Task directions
All of the data should be output character for character, except the pictures.

Available data
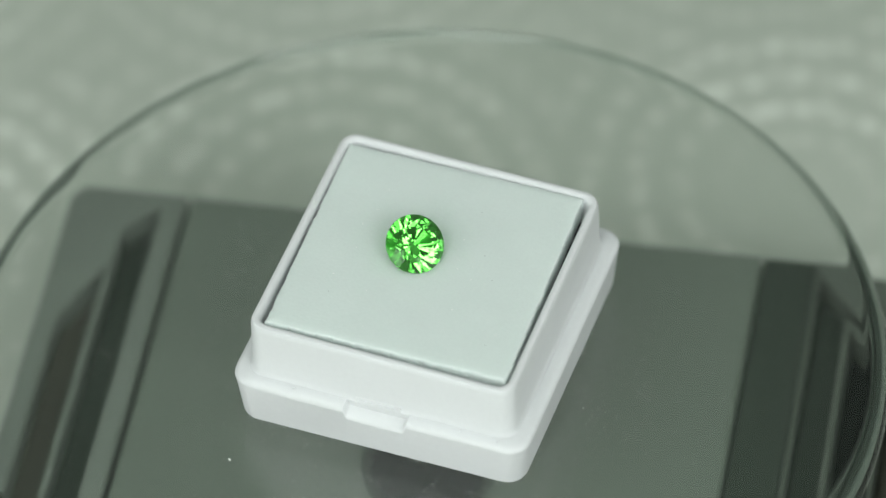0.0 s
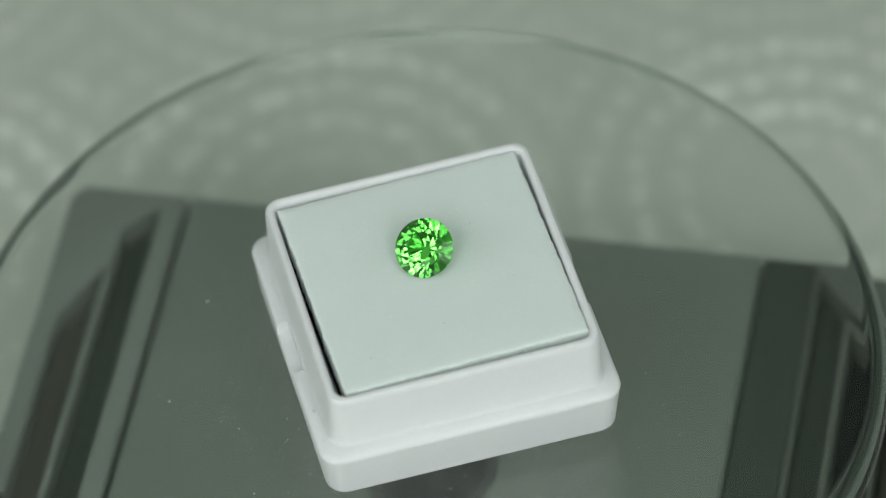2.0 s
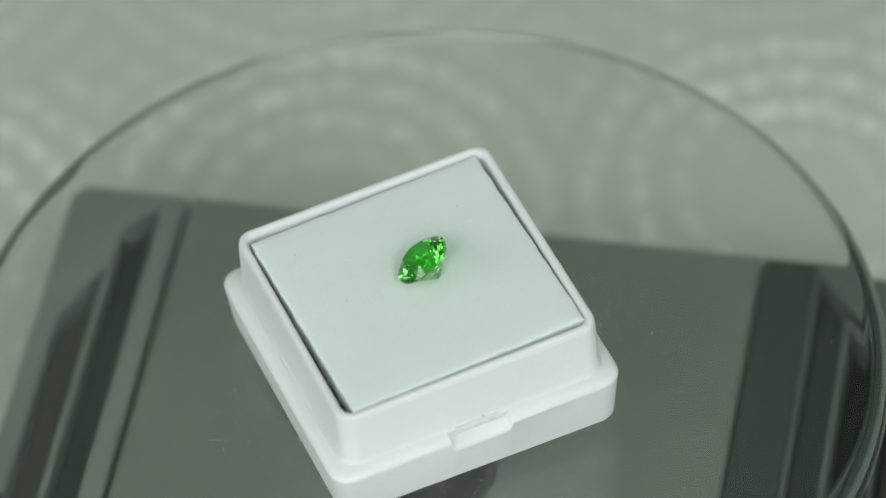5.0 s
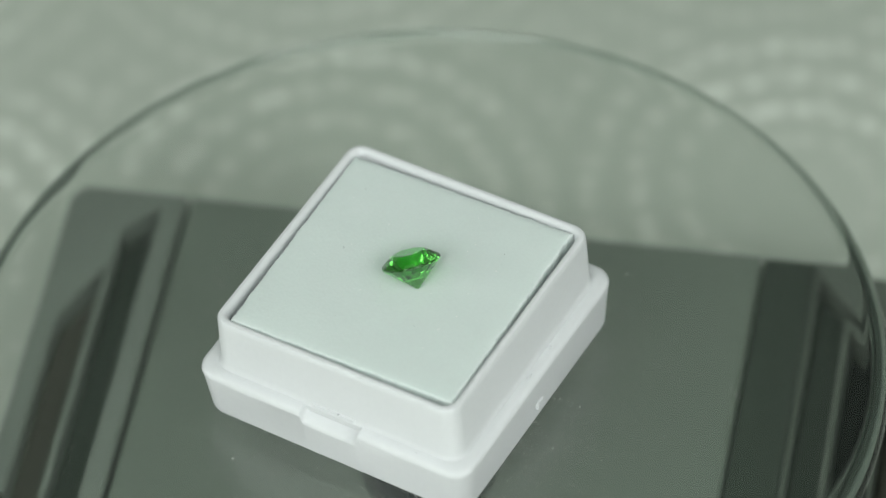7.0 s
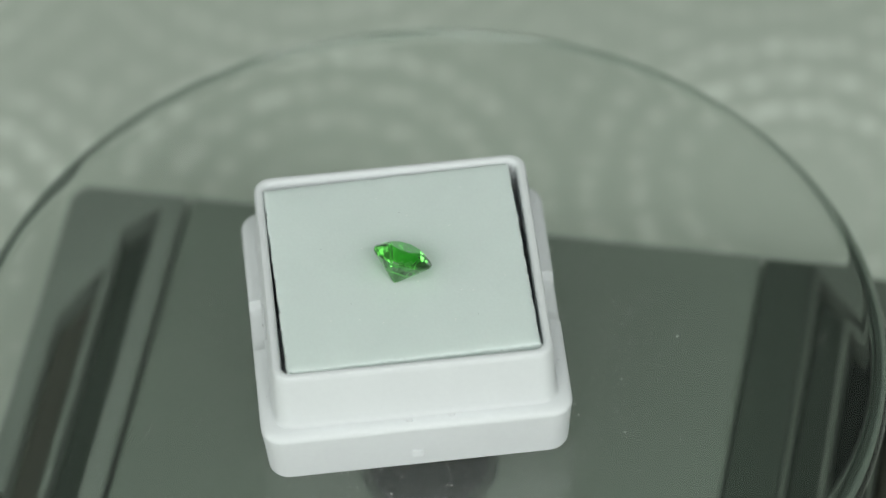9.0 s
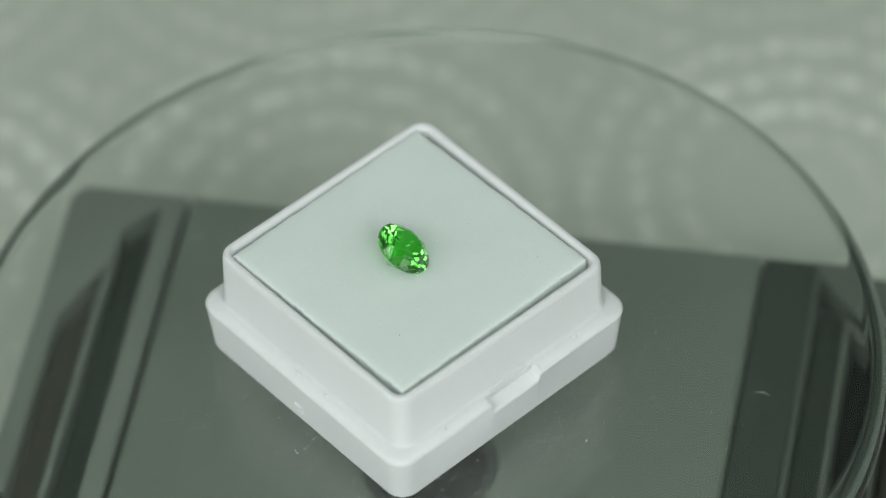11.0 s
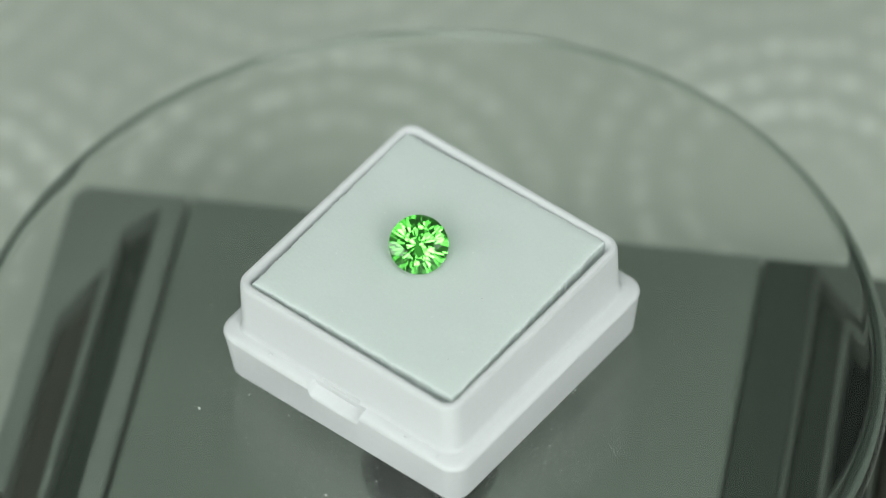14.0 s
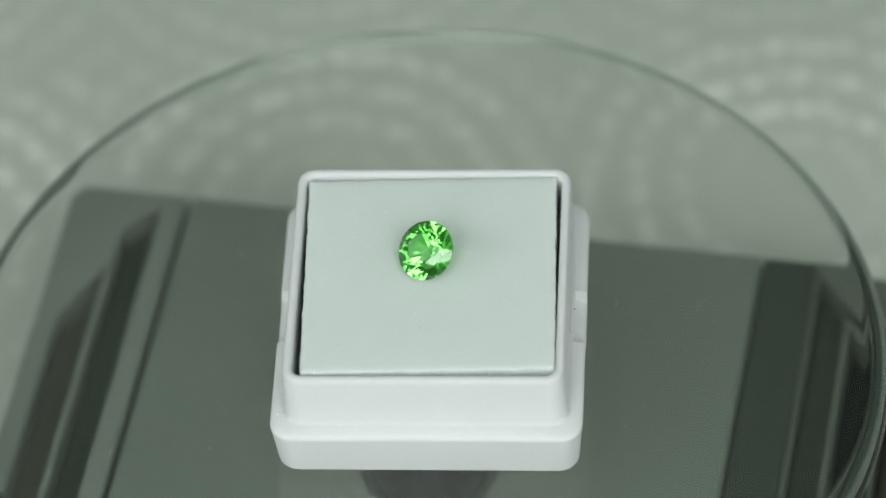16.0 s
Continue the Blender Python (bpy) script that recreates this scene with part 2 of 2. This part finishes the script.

Completed task
0.0 s
2.0 s
5.0 s
7.0 s
9.0 s
11.0 s
14.0 s
16.0 s
Continue the Blender Python (bpy) script that recreates this scene with part 2 of 2. This part finishes the script.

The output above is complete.